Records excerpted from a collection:
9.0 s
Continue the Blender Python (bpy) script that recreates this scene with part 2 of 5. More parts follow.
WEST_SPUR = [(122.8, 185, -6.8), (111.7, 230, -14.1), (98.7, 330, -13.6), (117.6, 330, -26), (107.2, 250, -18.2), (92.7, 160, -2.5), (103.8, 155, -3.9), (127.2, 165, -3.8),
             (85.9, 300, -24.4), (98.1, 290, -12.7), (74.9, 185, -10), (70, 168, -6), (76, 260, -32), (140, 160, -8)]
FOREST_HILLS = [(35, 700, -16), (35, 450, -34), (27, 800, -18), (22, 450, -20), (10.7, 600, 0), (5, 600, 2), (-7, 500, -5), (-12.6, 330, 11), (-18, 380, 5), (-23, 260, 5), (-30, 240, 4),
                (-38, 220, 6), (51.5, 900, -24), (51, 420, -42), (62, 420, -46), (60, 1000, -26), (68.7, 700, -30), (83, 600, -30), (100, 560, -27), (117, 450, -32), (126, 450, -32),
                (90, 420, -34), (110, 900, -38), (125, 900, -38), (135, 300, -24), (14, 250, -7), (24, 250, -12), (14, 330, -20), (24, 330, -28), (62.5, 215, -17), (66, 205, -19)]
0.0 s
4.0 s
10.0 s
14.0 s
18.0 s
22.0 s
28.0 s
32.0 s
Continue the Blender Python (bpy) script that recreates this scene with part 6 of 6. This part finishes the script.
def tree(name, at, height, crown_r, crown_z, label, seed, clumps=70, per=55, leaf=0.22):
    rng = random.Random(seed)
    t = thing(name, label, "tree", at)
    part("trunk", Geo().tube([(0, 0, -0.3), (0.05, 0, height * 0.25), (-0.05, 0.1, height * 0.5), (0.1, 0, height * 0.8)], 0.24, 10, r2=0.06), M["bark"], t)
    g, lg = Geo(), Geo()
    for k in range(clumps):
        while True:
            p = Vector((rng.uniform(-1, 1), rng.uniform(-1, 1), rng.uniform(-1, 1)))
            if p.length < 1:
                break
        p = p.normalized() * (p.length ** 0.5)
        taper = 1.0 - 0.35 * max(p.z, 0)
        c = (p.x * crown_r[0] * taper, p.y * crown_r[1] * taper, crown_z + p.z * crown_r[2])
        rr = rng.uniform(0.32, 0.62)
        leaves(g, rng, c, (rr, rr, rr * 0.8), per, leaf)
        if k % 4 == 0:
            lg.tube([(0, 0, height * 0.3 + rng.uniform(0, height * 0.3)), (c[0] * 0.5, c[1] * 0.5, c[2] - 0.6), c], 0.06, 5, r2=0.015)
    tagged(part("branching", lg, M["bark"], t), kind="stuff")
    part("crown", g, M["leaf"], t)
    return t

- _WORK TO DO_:
Every line of the records above needs to be given again exactly.

- _WRITTEN RESPONSE_:
9.0 s
Continue the Blender Python (bpy) script that recreates this scene with part 2 of 5. More parts follow.
WEST_SPUR = [(122.8, 185, -6.8), (111.7, 230, -14.1), (98.7, 330, -13.6), (117.6, 330, -26), (107.2, 250, -18.2), (92.7, 160, -2.5), (103.8, 155, -3.9), (127.2, 165, -3.8),
             (85.9, 300, -24.4), (98.1, 290, -12.7), (74.9, 185, -10), (70, 168, -6), (76, 260, -32), (140, 160, -8)]
FOREST_HILLS = [(35, 700, -16), (35, 450, -34), (27, 800, -18), (22, 450, -20), (10.7, 600, 0), (5, 600, 2), (-7, 500, -5), (-12.6, 330, 11), (-18, 380, 5), (-23, 260, 5), (-30, 240, 4),
                (-38, 220, 6), (51.5, 900, -24), (51, 420, -42), (62, 420, -46), (60, 1000, -26), (68.7, 700, -30), (83, 600, -30), (100, 560, -27), (117, 450, -32), (126, 450, -32),
                (90, 420, -34), (110, 900, -38), (125, 900, -38), (135, 300, -24), (14, 250, -7), (24, 250, -12), (14, 330, -20), (24, 330, -28), (62.5, 215, -17), (66, 205, -19)]
0.0 s
4.0 s
10.0 s
14.0 s
18.0 s
22.0 s
28.0 s
32.0 s
Continue the Blender Python (bpy) script that recreates this scene with part 6 of 6. This part finishes the script.
def tree(name, at, height, crown_r, crown_z, label, seed, clumps=70, per=55, leaf=0.22):
    rng = random.Random(seed)
    t = thing(name, label, "tree", at)
    part("trunk", Geo().tube([(0, 0, -0.3), (0.05, 0, height * 0.25), (-0.05, 0.1, height * 0.5), (0.1, 0, height * 0.8)], 0.24, 10, r2=0.06), M["bark"], t)
    g, lg = Geo(), Geo()
    for k in range(clumps):
        while True:
            p = Vector((rng.uniform(-1, 1), rng.uniform(-1, 1), rng.uniform(-1, 1)))
            if p.length < 1:
                break
        p = p.normalized() * (p.length ** 0.5)
        taper = 1.0 - 0.35 * max(p.z, 0)
        c = (p.x * crown_r[0] * taper, p.y * crown_r[1] * taper, crown_z + p.z * crown_r[2])
        rr = rng.uniform(0.32, 0.62)
        leaves(g, rng, c, (rr, rr, rr * 0.8), per, leaf)
        if k % 4 == 0:
            lg.tube([(0, 0, height * 0.3 + rng.uniform(0, height * 0.3)), (c[0] * 0.5, c[1] * 0.5, c[2] - 0.6), c], 0.06, 5, r2=0.015)
    tagged(part("branching", lg, M["bark"], t), kind="stuff")
    part("crown", g, M["leaf"], t)
    return t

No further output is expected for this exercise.